Clayderman não era só o pianista sério e compenetrado que semicerrava os olhos para sentir mais a música. Também tentou ser comediante quando falou com o público, usando um francês veloz e imperceptível a pedir gargalhadas. Foi generoso quando entregou diversos livros de pautas aos espetadores das filas da frente. E lidou bem com a imprevisibilidade quando aceitou assinar um vinil de um fã, arriscando transformar o concerto numa sessão de autógrafos em sala faustosa, quando a lei do rebanho monitorizou um sem fim de membros do público a pedirem-lhe também umas assinaturas nos seus bilhetes em papel.
 
A sua corrida de dedos pelo teclado do piano aumentou de velocidade em registo bluesy. Depois andou a fazer aquilo que mais gosta, os medleys, que aconteceu com a música do filme Titanic, que Clayderman percorreu, da fase mais lamecha à mais dramática. Depois do iceberg no meio do Atlântico, segue-se o gelo num copo de vodka, servido no medley pela música russa, num trajeto transcontinental que foi do folclore às peças de bailado. Veio então a piada nº7 da noite de Clayderman: “E agora chegou o momento mais desejado por vocês, o intervalo”.
 
Para a segunda parte, Richard Clayderman regressa com um fato mais colorido, um azul vivo. A metade final inicia-se com o épico dos Queen emudecido na versão instrumental classico-pop de Clayderman.
 
Veio depois um itinerário cinematográfico por alguns dos filmes mais céleres, como a epopeia espacial de Star Wars, o clássico de gangsters Era Uma Vez na América, o western macabro de Aconteceu na América, o incontornável James Bond ou as aventuras expedicionárias de Indiana Jones, com as respectivas músicas e imagens.
 
'We're All Alone' de Boz Scaggs é outro slow pop apanhado pela rede de easy-listening de Clayderman, que rejubilou de comédia com o clássico Dream a Little Dream of Me, que teve até assobios do senhor do piano e palmas ritmadas.
 
O medley parisiense parecia uma promo turística da capital francesa, com imagens das dançarinas do Moulin Rouge ou de esplanadas de cafés.
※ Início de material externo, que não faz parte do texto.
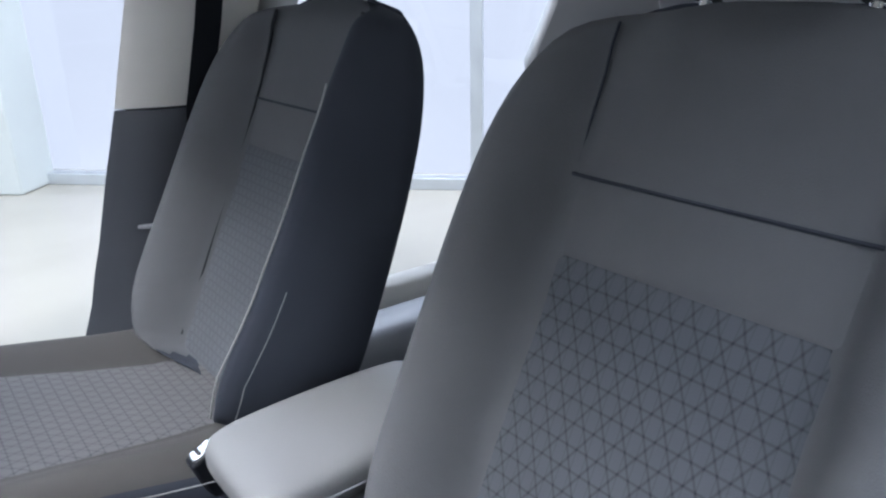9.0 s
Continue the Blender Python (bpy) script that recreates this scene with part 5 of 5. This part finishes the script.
    # the pocket's inner shade is put into the colour of this dark hollow
    part("pocket_shade", loft(B(), [ringed(POCKET, -0.010, 1.0, -0.0018), ringed(POCKET, -0.045, 0.99, -0.003), ringed(POCKET, -0.085, 0.92, -0.003), ringed(POCKET, -0.090, 0.6)]), BAND, door, "door pocket hollow with its shade put into a dark colour")
    # armrest with its pad, ledge under the handle
    inner = [(0.395, 0.084), (0.447, 0.060), (0.50, 0.060), (0.55, 0.066), (0.626, 0.078), (0.75, 0.104), (0.857, 0.126)]
    outer = [(0.395, 0.128), (0.42, 0.142), (0.447, 0.150), (0.50, 0.161), (0.55, 0.166), (0.70, 0.171), (0.86, 0.174)]
    high = [(0.395, 0.816), (0.447, 0.822), (0.55, 0.838), (0.626, 0.846), (0.75, 0.842), (0.857, 0.836)]
    brim = [(0.395, 0.806), (0.447, 0.808), (0.55, 0.806), (0.70, 0.816), (0.857, 0.830)]
    base_z = [(0.395, 0.772), (0.447, 0.764), (0.55, 0.752), (0.67, 0.757), (0.75, 0.770), (0.857, 0.790)]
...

O concerto fecha em ambiente de bar, com a versão de New York State of Mind de Billy Joel e um som empacotado de saxofone de alguém que não estava no Coliseu.
 
Se nesta terça-feira ouvirem num átrio de hotel de Lisboa um pianista loiro a tocar música repousante, é provável que seja o próprio Richard Clayderman em carne e osso. Nesta noite de segunda-feira matou um borrego que tinha 40 anos. Agora sim, já se pode dizer que Clayderman tocou em Portugal.